Well, we can if the use case is niche. I think profiling a virtio VF
to support legacy IO bar emulation and then not wanting to use it is
a niche case.

The same argument is going come with live migration. This same driver
will still bind and enable live migration if the virtio function is
profiled to support it. If you don't want that in your system then
don't profile the VF for migration support.

> This driver effectively has the option to expose two different profiles
> for the device, native or transitional.  We've discussed profile
> support for variant drivers previously as an equivalent functionality
> to mdev types, but the only use case for this currently is out-of-tree.
> I think this might be the opportunity to define how device profiles are
> exposed and selected in a variant driver.

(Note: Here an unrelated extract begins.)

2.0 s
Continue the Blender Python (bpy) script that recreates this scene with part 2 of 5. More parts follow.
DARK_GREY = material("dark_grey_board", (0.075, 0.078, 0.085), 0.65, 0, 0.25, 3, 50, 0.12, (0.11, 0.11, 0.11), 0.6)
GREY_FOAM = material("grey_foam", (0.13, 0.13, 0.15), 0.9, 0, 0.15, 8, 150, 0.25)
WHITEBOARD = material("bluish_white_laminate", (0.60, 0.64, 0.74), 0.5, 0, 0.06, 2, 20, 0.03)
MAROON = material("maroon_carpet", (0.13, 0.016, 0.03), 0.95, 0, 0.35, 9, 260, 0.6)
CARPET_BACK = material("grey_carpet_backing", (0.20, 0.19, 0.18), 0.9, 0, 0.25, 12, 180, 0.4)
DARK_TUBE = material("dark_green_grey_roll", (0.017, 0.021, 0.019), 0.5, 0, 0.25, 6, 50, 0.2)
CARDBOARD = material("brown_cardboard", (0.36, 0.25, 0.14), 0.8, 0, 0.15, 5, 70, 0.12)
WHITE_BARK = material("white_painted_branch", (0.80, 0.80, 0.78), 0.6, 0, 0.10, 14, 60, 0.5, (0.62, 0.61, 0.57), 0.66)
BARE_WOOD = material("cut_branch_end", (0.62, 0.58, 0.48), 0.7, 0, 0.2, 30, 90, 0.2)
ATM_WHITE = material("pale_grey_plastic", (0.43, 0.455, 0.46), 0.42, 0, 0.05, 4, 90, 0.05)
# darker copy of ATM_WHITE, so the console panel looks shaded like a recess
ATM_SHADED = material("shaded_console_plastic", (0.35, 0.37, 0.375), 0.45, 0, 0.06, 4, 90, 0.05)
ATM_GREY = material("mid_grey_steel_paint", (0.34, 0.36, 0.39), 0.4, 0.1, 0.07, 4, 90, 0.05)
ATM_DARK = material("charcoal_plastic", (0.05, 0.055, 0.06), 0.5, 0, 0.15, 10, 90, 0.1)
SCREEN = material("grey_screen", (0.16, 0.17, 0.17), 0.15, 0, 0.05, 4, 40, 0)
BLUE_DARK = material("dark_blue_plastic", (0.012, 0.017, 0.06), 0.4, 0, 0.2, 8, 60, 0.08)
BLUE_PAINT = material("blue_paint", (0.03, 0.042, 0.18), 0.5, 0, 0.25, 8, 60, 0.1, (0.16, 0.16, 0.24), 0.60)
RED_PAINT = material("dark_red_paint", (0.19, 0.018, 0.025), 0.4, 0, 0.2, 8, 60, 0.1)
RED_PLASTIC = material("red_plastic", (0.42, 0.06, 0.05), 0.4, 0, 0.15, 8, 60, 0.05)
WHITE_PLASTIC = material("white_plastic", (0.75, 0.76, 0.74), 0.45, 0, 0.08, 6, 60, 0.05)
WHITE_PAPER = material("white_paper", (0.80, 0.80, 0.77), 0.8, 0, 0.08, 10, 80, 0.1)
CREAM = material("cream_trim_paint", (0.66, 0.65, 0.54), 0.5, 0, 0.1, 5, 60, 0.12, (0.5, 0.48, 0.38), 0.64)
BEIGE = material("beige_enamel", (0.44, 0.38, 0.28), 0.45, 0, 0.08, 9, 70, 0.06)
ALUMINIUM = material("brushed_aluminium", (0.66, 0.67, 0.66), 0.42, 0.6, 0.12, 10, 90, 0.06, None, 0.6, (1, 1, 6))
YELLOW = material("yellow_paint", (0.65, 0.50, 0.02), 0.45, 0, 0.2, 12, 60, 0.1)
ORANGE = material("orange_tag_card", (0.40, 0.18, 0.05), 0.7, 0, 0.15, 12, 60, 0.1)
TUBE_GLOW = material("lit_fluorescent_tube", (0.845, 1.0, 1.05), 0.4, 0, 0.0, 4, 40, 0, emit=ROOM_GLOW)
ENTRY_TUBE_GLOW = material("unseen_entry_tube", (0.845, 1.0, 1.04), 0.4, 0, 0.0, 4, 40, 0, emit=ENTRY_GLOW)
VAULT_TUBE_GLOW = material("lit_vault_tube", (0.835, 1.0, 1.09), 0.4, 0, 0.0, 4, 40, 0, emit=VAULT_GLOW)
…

Honestly, I've been trying to keep this out of VFIO...

The function is profiled when it is created, by whatever created
it. As in the other thread we have a vast amount of variation in what
is required to provision the function in the first place. "Legacy IO
BAR emulation support" is just one thing. virtio-net needs to be
hooked up to real network and get a MAC, virtio-blk needs to be hooked
up to real storage and get a media. At a minimum. This is big and
complicated.

It may not even be the x86 running VFIO that is doing this
provisioning, the PCI function may come pre-provisioned from a DPU.

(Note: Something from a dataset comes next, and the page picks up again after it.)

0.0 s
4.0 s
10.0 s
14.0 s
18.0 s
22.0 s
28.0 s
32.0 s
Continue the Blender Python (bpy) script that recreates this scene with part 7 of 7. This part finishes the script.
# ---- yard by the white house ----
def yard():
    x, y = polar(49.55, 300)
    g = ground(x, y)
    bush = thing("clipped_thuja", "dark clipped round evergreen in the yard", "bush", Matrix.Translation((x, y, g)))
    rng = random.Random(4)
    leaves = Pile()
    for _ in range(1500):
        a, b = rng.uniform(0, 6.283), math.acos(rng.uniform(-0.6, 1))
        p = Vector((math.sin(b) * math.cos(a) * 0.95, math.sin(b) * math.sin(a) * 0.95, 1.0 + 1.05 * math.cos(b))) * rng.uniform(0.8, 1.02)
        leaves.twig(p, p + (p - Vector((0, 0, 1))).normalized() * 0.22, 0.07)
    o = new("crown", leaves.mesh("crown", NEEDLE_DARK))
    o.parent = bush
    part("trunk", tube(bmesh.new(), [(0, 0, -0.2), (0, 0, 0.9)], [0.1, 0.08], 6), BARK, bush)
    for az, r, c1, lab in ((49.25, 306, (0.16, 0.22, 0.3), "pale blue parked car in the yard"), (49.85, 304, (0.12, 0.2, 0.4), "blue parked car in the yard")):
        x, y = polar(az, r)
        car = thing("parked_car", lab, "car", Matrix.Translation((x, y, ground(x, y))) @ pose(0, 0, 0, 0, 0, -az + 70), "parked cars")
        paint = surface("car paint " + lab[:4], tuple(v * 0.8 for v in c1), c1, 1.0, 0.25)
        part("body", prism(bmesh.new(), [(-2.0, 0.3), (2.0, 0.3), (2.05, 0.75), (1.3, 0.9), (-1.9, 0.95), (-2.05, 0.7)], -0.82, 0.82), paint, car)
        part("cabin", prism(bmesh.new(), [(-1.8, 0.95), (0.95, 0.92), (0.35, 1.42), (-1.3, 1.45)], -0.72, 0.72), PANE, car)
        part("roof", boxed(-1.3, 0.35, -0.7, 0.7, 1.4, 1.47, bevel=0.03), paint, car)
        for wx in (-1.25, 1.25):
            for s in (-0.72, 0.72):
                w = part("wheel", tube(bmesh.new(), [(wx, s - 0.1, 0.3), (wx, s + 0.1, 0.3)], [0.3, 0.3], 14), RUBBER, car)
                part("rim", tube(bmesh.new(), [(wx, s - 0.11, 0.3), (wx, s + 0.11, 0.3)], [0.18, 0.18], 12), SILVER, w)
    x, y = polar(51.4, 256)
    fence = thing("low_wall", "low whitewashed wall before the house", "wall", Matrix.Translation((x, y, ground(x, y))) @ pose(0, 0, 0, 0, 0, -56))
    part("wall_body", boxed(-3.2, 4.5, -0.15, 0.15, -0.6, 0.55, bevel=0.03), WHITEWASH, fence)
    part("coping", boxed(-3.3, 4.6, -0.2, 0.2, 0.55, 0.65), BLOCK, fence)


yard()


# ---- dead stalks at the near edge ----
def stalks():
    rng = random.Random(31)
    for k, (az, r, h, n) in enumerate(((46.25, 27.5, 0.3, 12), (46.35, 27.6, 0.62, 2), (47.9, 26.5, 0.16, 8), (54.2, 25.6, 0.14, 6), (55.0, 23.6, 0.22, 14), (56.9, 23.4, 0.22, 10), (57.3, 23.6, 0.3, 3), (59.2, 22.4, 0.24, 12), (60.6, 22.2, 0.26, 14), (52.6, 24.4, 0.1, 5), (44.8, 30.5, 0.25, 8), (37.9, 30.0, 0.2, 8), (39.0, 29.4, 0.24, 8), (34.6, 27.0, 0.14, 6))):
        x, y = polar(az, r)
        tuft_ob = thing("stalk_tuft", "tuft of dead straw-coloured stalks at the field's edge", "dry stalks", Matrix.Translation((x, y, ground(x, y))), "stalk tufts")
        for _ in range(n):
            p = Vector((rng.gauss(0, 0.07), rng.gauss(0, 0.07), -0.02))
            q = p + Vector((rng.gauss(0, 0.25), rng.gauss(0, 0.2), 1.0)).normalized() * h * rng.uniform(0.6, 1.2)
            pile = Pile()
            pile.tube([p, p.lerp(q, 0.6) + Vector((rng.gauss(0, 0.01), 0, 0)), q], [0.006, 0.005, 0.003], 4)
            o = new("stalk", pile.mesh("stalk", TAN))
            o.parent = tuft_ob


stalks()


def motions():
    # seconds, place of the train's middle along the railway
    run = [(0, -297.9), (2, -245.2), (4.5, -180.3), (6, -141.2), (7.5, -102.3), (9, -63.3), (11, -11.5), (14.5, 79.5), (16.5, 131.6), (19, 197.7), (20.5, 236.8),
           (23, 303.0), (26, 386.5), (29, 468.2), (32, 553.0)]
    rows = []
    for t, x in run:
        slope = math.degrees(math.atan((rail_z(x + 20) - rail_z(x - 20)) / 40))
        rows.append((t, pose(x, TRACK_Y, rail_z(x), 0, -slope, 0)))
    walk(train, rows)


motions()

It feels better to keep that all in one place, in whatever external
thing is preparing the function before giving it to VFIO. VFIO is
concerned with operating a prepared function.

When we get to SIOV it should not be VFIO that is
provisioning/creating functions. The owning driver should be doing
this and routing the function to VFIO (eg with an aux device or
otherwise)

This gets back to the qemu thread on the grace patch where we need to
ask how does the libvirt world see this, given there is no good way to
generically handle all scenarios without a userspace driver to operate
elements.

> Jason had previously suggested a devlink interface for this, but I
> understand that path had been shot down by devlink developers.  

I think we go some things support but supporting all things was shot
down.

> Another obvious option is sysfs, where we might imagine an optional
> "profiles" directory, perhaps under vfio-dev.  Attributes of
> "available" and "current" could allow discovery and selection of a
> profile similar to mdev types.

IMHO it is a far too complex problem for sysfs.

Jason